- _Requirement_: List each line in which the string "frame" appears.

─── Dataset excerpt

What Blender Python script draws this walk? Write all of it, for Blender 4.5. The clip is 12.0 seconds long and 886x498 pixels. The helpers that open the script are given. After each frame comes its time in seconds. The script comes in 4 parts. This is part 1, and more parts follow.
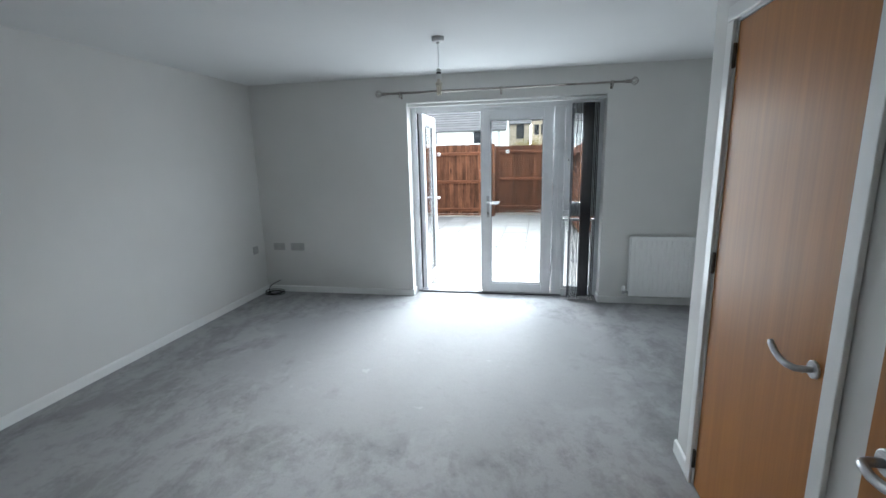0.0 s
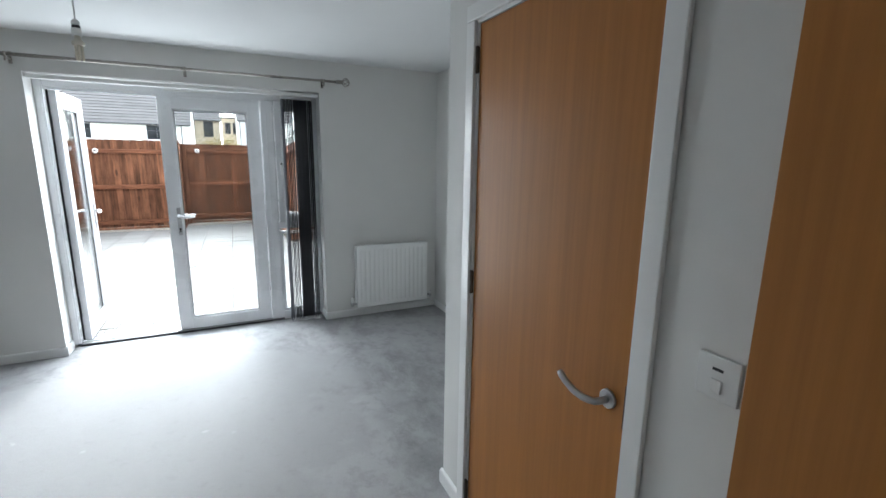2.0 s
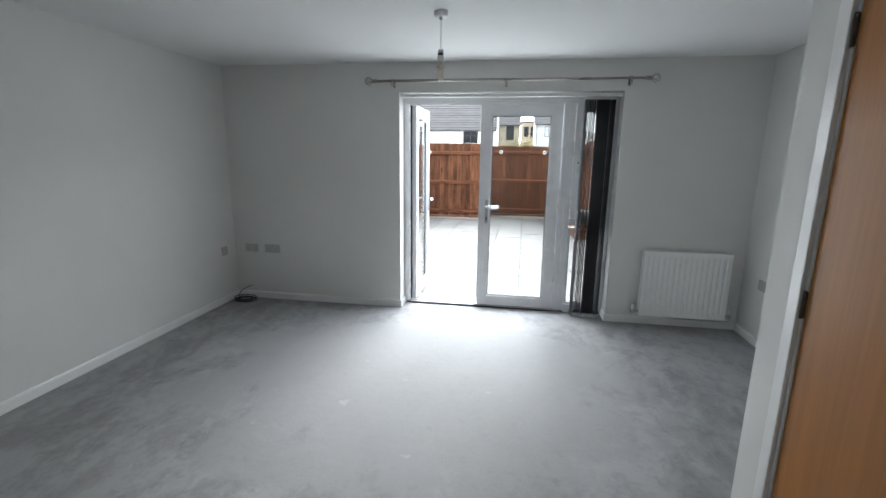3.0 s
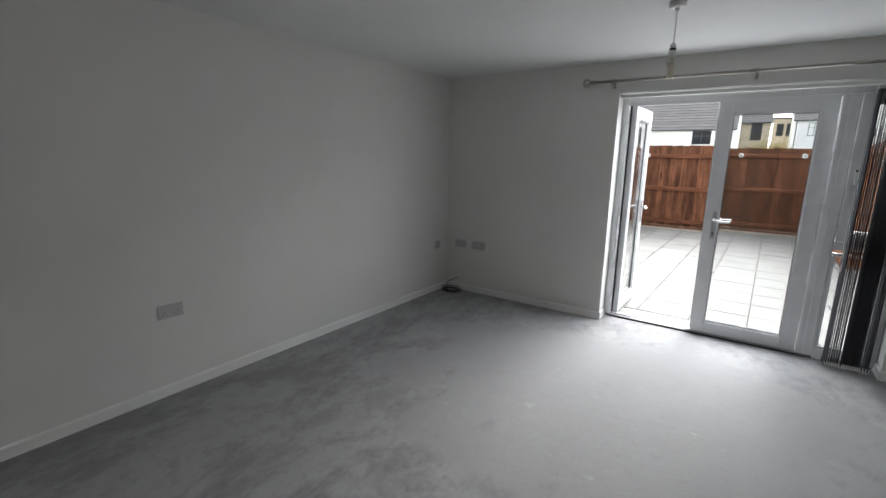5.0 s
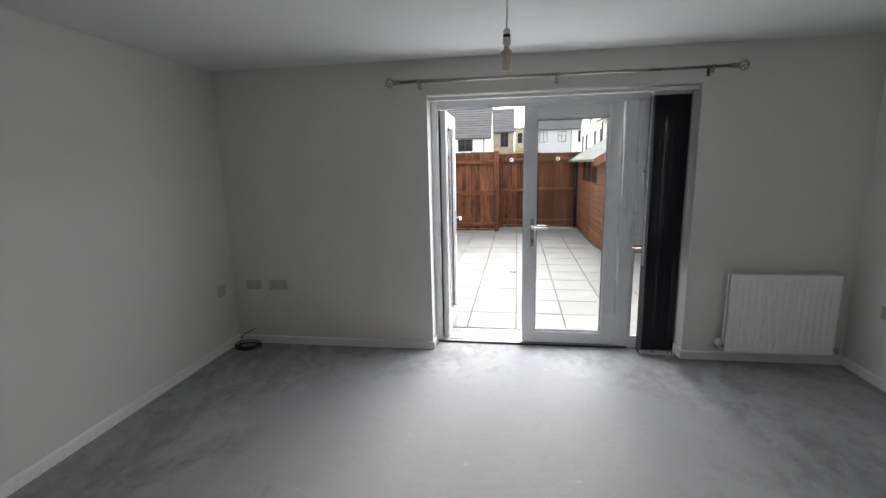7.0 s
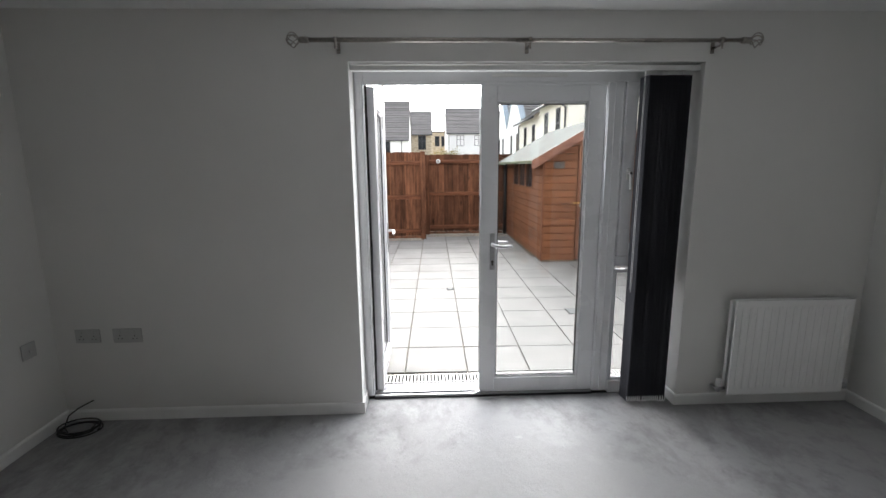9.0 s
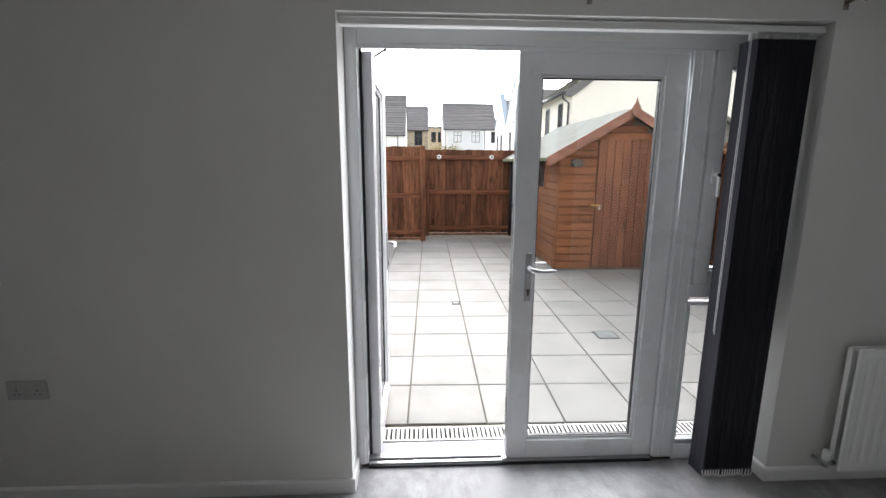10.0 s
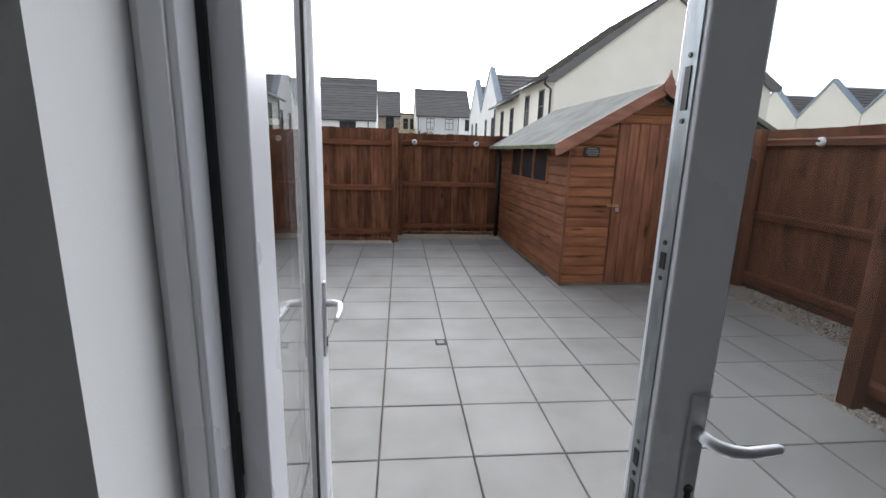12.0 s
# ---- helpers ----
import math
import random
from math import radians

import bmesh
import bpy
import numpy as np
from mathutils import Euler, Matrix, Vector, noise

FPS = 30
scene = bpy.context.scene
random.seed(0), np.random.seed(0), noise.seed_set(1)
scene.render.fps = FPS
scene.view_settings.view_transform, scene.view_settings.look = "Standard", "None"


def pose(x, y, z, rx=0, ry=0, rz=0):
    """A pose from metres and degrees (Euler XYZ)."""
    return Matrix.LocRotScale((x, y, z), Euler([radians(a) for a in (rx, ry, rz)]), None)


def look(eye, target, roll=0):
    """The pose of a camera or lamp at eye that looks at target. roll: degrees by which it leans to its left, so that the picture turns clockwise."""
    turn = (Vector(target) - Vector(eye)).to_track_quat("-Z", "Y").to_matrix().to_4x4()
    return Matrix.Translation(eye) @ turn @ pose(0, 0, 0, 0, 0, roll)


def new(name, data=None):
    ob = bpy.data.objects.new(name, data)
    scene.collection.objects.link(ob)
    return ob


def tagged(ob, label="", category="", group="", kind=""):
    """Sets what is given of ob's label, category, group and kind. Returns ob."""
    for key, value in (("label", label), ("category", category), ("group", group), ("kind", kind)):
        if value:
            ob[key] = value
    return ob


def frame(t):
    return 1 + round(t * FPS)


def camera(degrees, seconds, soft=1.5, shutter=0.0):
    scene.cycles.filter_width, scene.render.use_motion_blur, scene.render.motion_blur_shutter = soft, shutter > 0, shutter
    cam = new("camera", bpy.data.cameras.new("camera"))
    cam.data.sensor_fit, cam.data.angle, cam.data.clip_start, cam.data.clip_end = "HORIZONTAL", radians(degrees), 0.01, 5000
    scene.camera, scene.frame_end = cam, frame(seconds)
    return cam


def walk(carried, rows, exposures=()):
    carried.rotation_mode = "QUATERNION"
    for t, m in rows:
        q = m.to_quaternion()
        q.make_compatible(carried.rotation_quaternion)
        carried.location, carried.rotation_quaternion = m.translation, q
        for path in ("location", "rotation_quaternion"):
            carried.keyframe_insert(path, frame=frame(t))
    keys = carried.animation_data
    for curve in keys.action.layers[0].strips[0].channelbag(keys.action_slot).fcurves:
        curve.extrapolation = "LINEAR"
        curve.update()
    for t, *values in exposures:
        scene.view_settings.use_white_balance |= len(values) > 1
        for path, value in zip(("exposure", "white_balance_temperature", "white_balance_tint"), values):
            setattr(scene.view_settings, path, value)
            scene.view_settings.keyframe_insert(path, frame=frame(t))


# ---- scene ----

──────

- _Reply to the task_:
What Blender Python script draws this walk? Write all of it, for Blender 4.5. The clip is 12.0 seconds long and 886x498 pixels. The helpers that open the script are given. After each frame comes its time in seconds. The script comes in 4 parts. This is part 1, and more parts follow.
def frame(t):
    scene.camera, scene.frame_end = cam, frame(seconds)
            carried.keyframe_insert(path, frame=frame(t))
            scene.view_settings.keyframe_insert(path, frame=frame(t))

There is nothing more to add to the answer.